中国外相、台湾問題で米牽制 「地が動き山が揺れる」

【北京=三塚聖平】中国の秦剛(しん・ごう)外相は7日、北京で開会中の全国人民代表大会(全人代)に合わせて記者会見し、台湾問題について「どのように解決するかは中国人自身のことであり、いかなる外国も干渉する権利はない」と主張した。台湾の蔡英文政権への支援を進める米国に対し「台湾問題は中国の核心的利益の核心で、中国と米国の関係の核心だ」と強調し、「台湾問題の処理をうまくできなければ、中米関係は地が動き山が揺れるようになる」と牽制(けんせい)した。

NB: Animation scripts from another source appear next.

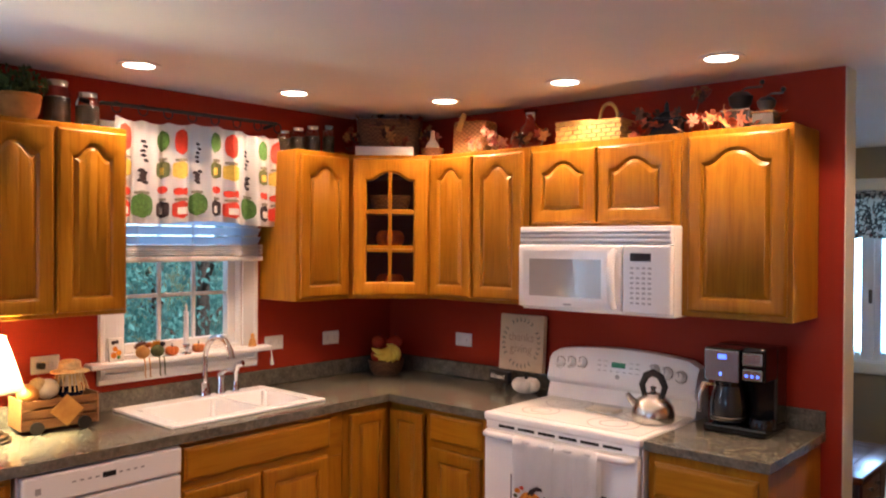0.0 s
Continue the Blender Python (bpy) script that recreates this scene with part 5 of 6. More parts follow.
part("pole", tube(bmesh.new(), [(XW + 0.004, 4.395, 2.235), (XW + 0.09, 4.395, 2.245), (XW + 0.122, 4.405, 2.262), (XW + 0.125, 4.86, 2.268), (XW + 0.122, 5.315, 2.275), (XW + 0.004, 5.325, 2.265)], 0.009, 10), black_iron, rod, smooth=60)
for k in range(8):
    y = 4.47 + 0.85 * k / 7
    part("ring", tube(bmesh.new(), [(XW + 0.125, y + 0.022 * math.cos(a), 2.252 + 0.024 * math.sin(a)) for a in [2 * math.pi * q / 14 for q in range(14)]], 0.003, 6, True), black_iron, rod)

# raised wooden blind on the sink window
slat_white = painted("slat_white", (0.76, 0.76, 0.75), 0.4, 0.03)
# open slats of the white blind, sky blue painted into the colour
slat_sky_tint = shade_material("wide_slat_sky_tint", (0.72, 0.82, 0.92), 0.6)
bl = thing("raised_blind", (XW, 4.86, 1.57), "white slatted blind drawn up above the sink", "blind")
for k in range(9):
    z = 1.675 + 0.046 * k
    part("slat", moved(boxed(-0.025, 0.025, 4.475, 5.275, -0.0016, 0.0016, 0.001, 1), pose(XW + 0.034, 0, z, 0, -52, 0)), slat_sky_tint, bl)
for k in range(5):
    part("stacked_slat", moved(boxed(-0.027, 0.027, 4.472, 5.278, -0.003, 0.003, 0.002, 1), pose(XW + 0.034, 0, 1.607 + 0.0105 * k, 0, -6 + 3 * (k % 2), 0)), slat_white, bl)
part("bottom_rail", boxed(XW + 0.006, XW + 0.064, 4.470, 5.280, 1.574, 1.600, 0.009, 3), slat_white, bl)
for y in (4.60, 4.875, 5.15):
    part("ladder_tape", boxed(XW + 0.060, XW + 0.0612, y, y + 0.004, 1.60, 2.10), slat_white, bl)

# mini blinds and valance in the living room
# white slats with the daylight's cyan put into their colour
slat_daylit = shade_material("mini_slat_daylit", (0.17, 0.31, 0.43), 0.5)
slat_me = None
for k, (a0, a1) in enumerate(((FWX0 + 0.065, fw_mid - 0.070), (fw_mid + 0.070, FWX1 - 0.065))):
    mb = thing("mini_blind", ((a0 + a1) / 2, YF + 0.045, 0.87), "white mini blind with closely spaced slats", "blind", "living room blinds")
    w = a1 - a0
    bmp = bmesh.new()
    vs = [bmp.verts.new((x, y, z)) for x in (-w / 2, w / 2) for y, z in ((-0.011, -0.0045), (0, 0.001), (0.011, 0.0045))]
    bmp.faces.new((vs[0], vs[3], vs[4], vs[1]))
    bmp.faces.new((vs[1], vs[4], vs[5], vs[2]))
    slat_me = bpy.data.meshes.new("slat")
    bmp.to_mesh(slat_me)
    bmp.free()
    slat_me.materials.append(slat_daylit)
    z = 0.885
    while z < FWZ1 - 0.03:
        ob = new("slat", slat_me)
        ob.parent = mb
        ob.location = (0, -0.022, z - 0.87)
        z += 0.0195
    part("bottom_rail", boxed(a0, a1, YF + 0.014, YF + 0.032, 0.868, 0.878, 0.003, 1), white_trim, mb)
    part("head_rail", boxed(a0, a1, YF + 0.008, YF + 0.034, FWZ1 - 0.04, FWZ1 - 0.014), white_trim, mb)
    for q in (0.2, 0.8):
        part("ladder_cord", boxed(a0 + w * q, a0 + w * q + 0.0015, YF + 0.010, YF + 0.011, 0.87, FWZ1 - 0.03), white_trim, mb)


def print_material():
    m, nt, b = material("leaf_print_cloth")
    v = node(nt, "TexVoronoi", Scale=34.0, Randomness=1.0)
    nt.links.new(mapped(nt, (1, 1, 1), shift=False), v.inputs[0])
    n = node(nt, "TexNoise", Scale=26.0, Detail=3.0)
    nt.links.new(mapped(nt, (1, 1, 1), shift=False), n.inputs[0])
    base = ramp(nt, n.outputs[0], [(0.46, (0.62, 0.58, 0.50)), (0.50, (0.06, 0.06, 0.05)), (0.58, (0.035, 0.035, 0.04)), (0.62, (0.62, 0.58, 0.50))])
    red = ramp(nt, v.outputs["Distance"], [(0.16, (1, 1, 1)), (0.20, (0, 0, 0))])
    mix = node(nt, "MixRGB", Color2=(0.26, 0.03, 0.02, 1))
    nt.links.new(red, mix.inputs[0])
    nt.links.new(base, mix.inputs[1])
    nt.links.new(mix.outputs[0], b.inputs["Base Color"])
    b.inputs["Roughness"].default_value = 0.9
    return m


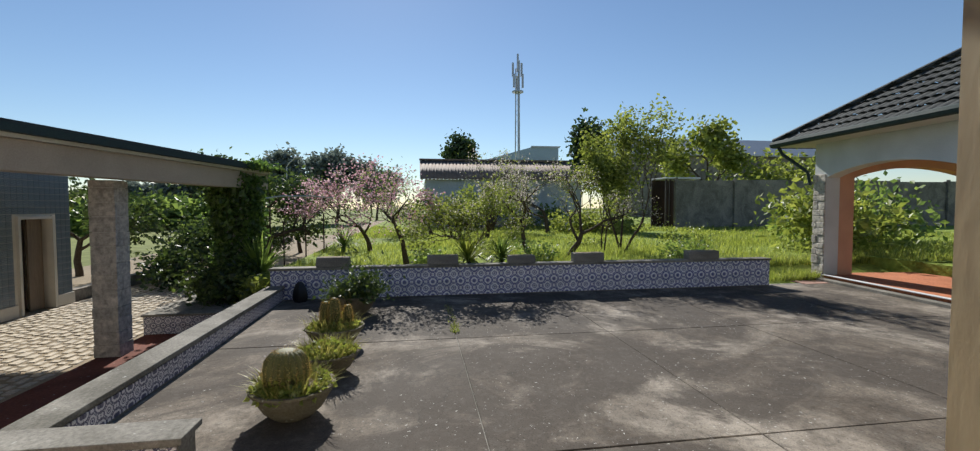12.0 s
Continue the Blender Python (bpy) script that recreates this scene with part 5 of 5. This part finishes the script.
planter(-7.05, -0.72, 0.34, 0.27, 61, "cement bowl with a round golden-spined cactus and dry grass", "ball")
planter(-8.05, -0.62, 0.33, 0.24, 62, "cement bowl overgrown with yellow-green weeds", "weeds")
planter(-9.05, -0.72, 0.36, 0.26, 63, "cement bowl with three columnar cacti", "column")
planter(-10.85, -0.70, 0.36, 0.32, 64, "cement bowl with a dark twiggy shrub", "shrub")
bush(-10.85, -0.70, G + 0.27, 0.30, 0.32, 0.38, "twiggy dark shrub growing in a cement bowl", 65, L_CITRUS, 1100, 0.05, clumps=16, stem_r=0.008)
bg = tagged(empty("black_sack", -12.0, -1.85, G), "black plastic sack leaning on the tiled wall", "sack")
bm = lathe(bmesh.new(), [(0.10, 0), (0.13, 0.08), (0.12, 0.2), (0.08, 0.32), (0.04, 0.37), (0.02, 0.38)], 18, lobes=5, lobe=0.12)
part("sack", bm, M_BLACKPOT, bg, smooth=True)

# ---- carport on the driveway side ----
cp = tagged(empty("carport", -11, -4, LOW), "open carport with a dark roof edge on stone-clad pillars", "carport")


def rough_pillar(parent, name, x, y, z0, z1, w, seed, mat=M_STONE):
    rnd = random.Random(seed)
    core = place(parent, name, boxes((x - w / 2 + 0.02, x + w / 2 - 0.02, y - w / 2 + 0.02, y + w / 2 - 0.02, z0, z1)), M_STUCCO, "rough stone-clad pillar")
    inv = parent.matrix_world.inverted()
    z = z0
    while z < z1 - 0.03:
        h = min(rnd.uniform(0.16, 0.26), z1 - z)
        cut = x + rnd.uniform(-0.25, 0.25) * w
        for xa, xb in ((x - w / 2, cut - 0.003), (cut + 0.003, x + w / 2)):
            bm = boxes((xa, xb, y - w / 2 - rnd.uniform(0, 0.012), y + w / 2 + rnd.uniform(0, 0.012), z + 0.003, z + h - 0.003), bevel=0.006)
            bm.transform(inv)
            part("stone", bm, mat, core)
        z += h
    return core


rough_pillar(cp, "pillar", -10.57, -4.18, LOW, 1.868, 0.33, 71)
rough_pillar(cp, "pillar", -13.6, -3.5, LOW, 1.868, 0.36, 72)
rough_pillar(cp, "pillar", -6.3, -4.5, LOW, 1.868, 0.40, 73)


def slanted(z0, z1, y_off0, y_off1, x0=-5.0, x1=-14.3, bevel=0.0):
    """A long member along the carport's front edge."""
    def ye(x):
        return -3.95 + (-7.7 - x) * 0.15
    bm = bmesh.new()
    v = [bm.verts.new((x, ye(x) + o, z)) for z in (z0, z1) for o in (y_off0, y_off1) for x in (x0, x1)]
    for q in ((0, 2, 3, 1), (4, 5, 7, 6), (0, 1, 5, 4), (2, 6, 7, 3), (0, 4, 6, 2), (1, 3, 7, 5)):
        bm.faces.new([v[i] for i in q])
    bmesh.ops.recalc_face_normals(bm, faces=bm.faces)
    return bm


place(cp, "beam", slanted(1.87, 2.215, -0.42, -0.12), M_TAN, "tan front beam")
place(cp, "roof_slab", slanted(2.219, 2.295, -3.6, -0.06), M_STUCCO)
place(cp, "gutter", slanted(2.265, 2.355, -0.055, 0.04), M_GUTTER, "dark green gutter")
place(cp, "roof_edge", slanted(2.298, 2.405, -3.5, -0.06), M_ROOFTILE, "dark tiled roof edge")
# ivy over the end pillar and roof corner
rnd = random.Random(77)
lv, lf, sv, sf = [], [], [], []
for k in range(11000):
    t = rnd.random()
    a = rnd.uniform(0, 6.283)
    rr = 0.34 + 0.22 * noise.noise(Vector((math.cos(a) * 2.4, math.sin(a) * 2.4, t * 6))) + 0.10 * t
    leaf_raw(lv, lf, rnd, Vector((rr * math.cos(a) + rnd.gauss(0, 0.07), rr * math.sin(a) + rnd.gauss(0, 0.07), 2.88 * t + rnd.gauss(0, 0.04))), rnd.uniform(0.04, 0.085), droop=0.5)
for k in range(1100):
    leaf_raw(lv, lf, rnd, Vector((rnd.uniform(-0.75, 0.5), rnd.gauss(0.42, 0.12), 3.05 + abs(rnd.gauss(0, 0.05)))), rnd.uniform(0.04, 0.08), droop=0.3)
for k in range(9):
    a = 6.283 * k / 9
    tube_raw(sv, sf, [Vector((0.27 * math.cos(a + 0.2 * j), 0.27 * math.sin(a + 0.2 * j), 0.3 * j)) for j in range(10)], [0.012] * 10, 4)
ivy = tagged(empty("ivy", -13.6, -3.5, LOW), "thick green ivy climbing over the carport pillar", "ivy")
cloud("vine", sv, sf, M_BARK, ivy)
cloud("leaves", lv, lf, L_IVY, ivy)

# tiled shed wall with a door
SY, DX0, DX1 = -7.6, -14.42, -13.5      # front plane of the outbuilding, its door opening
shed = tagged(empty("tiled_outbuilding", -11, -8.2, LOW), "outbuilding wall with blue-green tiles and a narrow door", "building")
place(shed, "wall", boxes((DX1, -5.0, SY - 2.5, SY - 0.01, LOW, 2.3), (-14.96, DX0, SY - 2.5, SY - 0.01, LOW, 2.3), (DX0, DX1, SY - 2.5, SY - 0.01, 1.24, 2.3), (DX0, DX1, SY - 2.5, SY - 0.5, LOW, 1.24)), M_STUCCO)
place(shed, "plinth", boxes((DX1 + 0.05, -5.0, SY - 0.008, SY + 0.03, LOW, LOW + 0.25), (-14.98, DX0 - 0.05, SY - 0.008, SY + 0.03, LOW, LOW + 0.25), bevel=0.005), M_STUCCO, "cream plinth")
place(shed, "door_frame", boxes((DX1 - 0.05, DX1 + 0.012, SY - 0.1, SY + 0.05, LOW, 1.29), (DX0 - 0.012, DX0 + 0.05, SY - 0.1, SY + 0.05, LOW, 1.29), (DX0 + 0.05, DX1 - 0.05, SY - 0.1, SY + 0.05, 1.22, 1.275), bevel=0.005), M_STUCCO, "cream door surround")
place(shed, "door", boxes((DX0 + 0.06, DX0 + 0.44, SY - 0.2, SY - 0.16, LOW, 1.22), bevel=0.004), M_OLDDOOR, "weathered brown door, half open")
place(shed, "screen", boxes(*[(DX0 + 0.46 + 0.045 * k, DX0 + 0.485 + 0.045 * k, SY - 0.24, SY - 0.22, LOW + 0.05, 1.2) for k in range(8)]), M_DARKWOOD, "dark slatted inner screen")
bx, by = -12.7, -3.6
pl = tagged(empty("tiled_planter", bx, by, LOW), "low planter box faced with dark patterned tiles", "planter")
local(pl, "box", boxes((-1.0, 1.07, -0.74, 0.98, 0, 0.32)), M_CAP)
local(pl, "cap", boxes((-1.03, 1.1, -0.77, 1.0, 0.322, 0.36), bevel=0.008), M_CAP, "grey cap")
low_wall = tagged(empty("roadside_kerb", -20, -7.8, LOW), "low stone edging along the driveway", "kerb", kind="structure")
place(low_wall, "stone_edge", boxes((-34, -15.0, -7.85, -7.6, LOW, LOW + 0.28), bevel=0.01), M_GREYWALL)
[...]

来年1月の台湾の総統選に向け、習近平政権は台湾問題に関して米国への反発を強めていくとみられる。秦氏は、米側に「なぜ米国はウクライナ問題では主権や領土保全の尊重を強調しているのに、台湾問題では中国の主権や領土保全を尊重しないのか」と非難した。

秦氏は、米本土上空に飛来した中国の気球を巡る問題について「米国が外交的な危機を作り出した」と米側に責任を押し付けた。

秦氏は、気球が米本土上空に飛来したことについて「不可抗力がもたらした偶発的な予測不能な出来事だ」と主張。米国が気球を打ち落としたことは「過度に反応し、武力を乱用した」と非難した。「米国の対中認識は著しく偏っている」と指弾した。

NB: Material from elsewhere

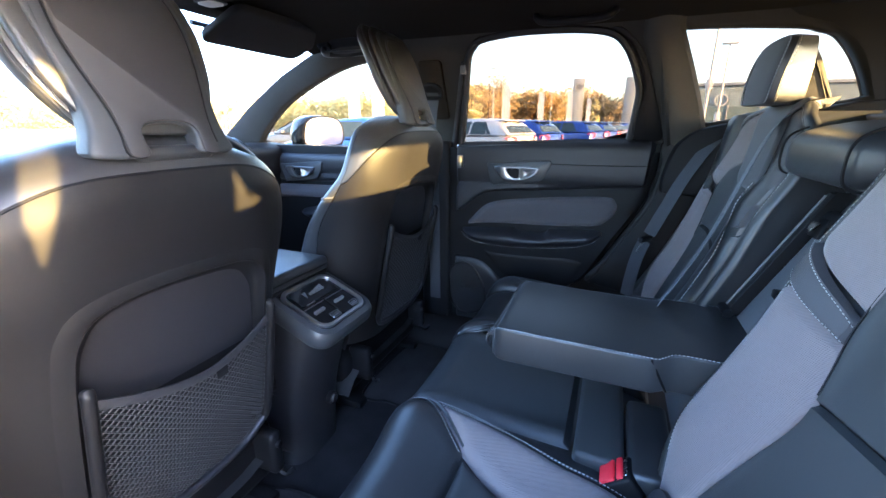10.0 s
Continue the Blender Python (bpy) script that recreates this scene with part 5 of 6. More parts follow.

米欧が接近を警戒する中国とロシアとの関係については「ある国が冷戦期のフィルターで中露関係を見ている」と批判。中露関係について「世界のいかなる国の脅威にもならないが、いかなる第三国の干渉や挑発も受けない」と強調した。

ロシアによる侵略が続くウクライナ問題については「制裁や圧力では問題を解決できない」と指摘し、対露制裁を行う米欧、日本を牽制。米欧が懸念する中国からロシアへの武器支援については「いかなる側にも武器を提供していない」と述べ、ロシア、そしてウクライナにも武器を提供していないと主張した。

中国やロシアへの圧力を強める米国を念頭に、「冷戦思考や陣営同士の対抗、抑圧に断固として反対する」と表明した。

日中関係を巡り、秦氏は「日本の軍国主義は、かつて中華民族を深く傷つけた」と述べ、歴史問題を持ち出して批判した。秦氏は、日本に対し「中国を抑圧する新冷戦に参加すれば、中日両国の間で古傷が癒えないうちに新たな痛みが増えることになる」と強調。米国が呼び掛ける対中包囲網に日本が関与を深めることを食い止めたい考えとみられる。

また、日本側に「円滑な産業チェーン、サプライチェーンをともに守るべきだ」と呼び掛けた。バイデン米政権が半導体の対中輸出規制を進め、中国経済のデカップリングを同盟国などに呼び掛ける中、産業面で日本と接近したい思惑がうかがわれる。

日本政府と東京電力が春以降に始める福島第1原発の処理水の海洋放出についても触れ、「海洋環境と人類の健康に関わる重大なことだ」と発言。「責任ある態度でこれらの問題を処理するよう促す」と日本側にクギを刺した。

秦氏は、中国外務省報道官や外務次官、駐米大使などを歴任し、昨年末に外相に就任した。内外メディアを前に会見し、外交方針について説明するのは初めて。